Jessamyn said “learn this word: folksonomy” and I make it a point to always listen to Jessamyn. :) Actually, I’ve been hearing quite a lot about folksonomies lately, between my Theory of Information Retrieval class last semester and the recent discussion on Slashdot. Folksonomies are the taxonomic vocabularies generated from such sites as del.icio.us and flickr, where people create their own tags to describe what they are looking at. Some are arguing that folksonomies are superior to controlled vocabulary for indexing and retrieval. And in some ways they are. Because they are the terms real people actually used to describe an item, folksonomies reflect the language people would actually use when searching for certain concepts or concrete things. Controlled index terms may not even be words actually used in a document, and therefore, the terms used in folksonomies may get closer to the actual meaning of the document/site/photo/etc. In many cases also, controlled vocabularies map synonymous terms to one authorized term, when they may not actually mean the same thing in different contexts. The other side of the coin is that, with folksonomies, users searching under one term will not retrieve documents that are indexed under other similar terms. The problems with ambiguity, synonomy, and disambiguation of index terms all go back to the old natural language versus controlled vocabulary debate. Personally, I’m kind of on the fence about it. I think folksonomies are great and I’m always a fan of bottom-up approaches to everything, but I’ll readily admit that there are certain advantages to controlled vocabularies. I had actually written about the idea of using folksonomies to allow images to be searched without requiring the expensive and time-consuming creation of controlled metadata in my class last semester. While doing the research, I read an interesting article called Towards data-adaptive and user-adaptive image retrieval by peer indexing that described how peer indexing could be used in image retrieval. It’s a really fascinating idea. Especially with images, which are difficult to extract metadata from, using peer-indexing (or a folksonomy) offers the possibility for improving image retrieval techniques without increasing costs.

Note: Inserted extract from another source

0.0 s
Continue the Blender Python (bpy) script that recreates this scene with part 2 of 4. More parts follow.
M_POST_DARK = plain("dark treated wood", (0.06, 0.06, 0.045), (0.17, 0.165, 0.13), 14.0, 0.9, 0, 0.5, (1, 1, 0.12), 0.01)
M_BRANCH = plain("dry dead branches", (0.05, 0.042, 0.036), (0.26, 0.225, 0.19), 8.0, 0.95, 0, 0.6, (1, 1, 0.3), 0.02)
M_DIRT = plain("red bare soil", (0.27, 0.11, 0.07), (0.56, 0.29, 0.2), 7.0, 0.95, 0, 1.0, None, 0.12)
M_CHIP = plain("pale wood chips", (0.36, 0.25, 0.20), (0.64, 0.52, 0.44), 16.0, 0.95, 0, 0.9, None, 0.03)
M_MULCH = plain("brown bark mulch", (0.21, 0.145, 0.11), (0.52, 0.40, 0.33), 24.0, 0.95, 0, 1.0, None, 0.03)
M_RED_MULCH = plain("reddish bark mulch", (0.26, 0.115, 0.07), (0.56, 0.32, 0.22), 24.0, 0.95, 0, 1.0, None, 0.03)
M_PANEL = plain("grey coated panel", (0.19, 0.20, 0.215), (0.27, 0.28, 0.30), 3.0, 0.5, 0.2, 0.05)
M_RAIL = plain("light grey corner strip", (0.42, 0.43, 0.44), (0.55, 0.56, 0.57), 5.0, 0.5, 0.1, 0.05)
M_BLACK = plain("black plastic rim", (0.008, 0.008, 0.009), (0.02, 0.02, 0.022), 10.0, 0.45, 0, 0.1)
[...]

I think folksonomies are something we librarians should certainly be talking about. Jessamyn has some good links to sites that discuss folksonomies and I have a few more. Clay Shirky wrote an article about the pros and cons of folksonomies (versus controlled vocabulary) in Many-to-Many. Adam Mathes wrote a paper for the University of Illinois School of Library and Information Science entitled Folksonomies – Cooperative Classification and Communication Through Shared Metadata, which generated a lot of buzz and was the subject of the Slashdot thread. It’s a long paper, but very interesting for those interested in geeky things like indexing (like me). I would love to see more studies on the effectiveness of using folksonomies in information retrieval systems versus using controlled vocabulary. Cool stuff!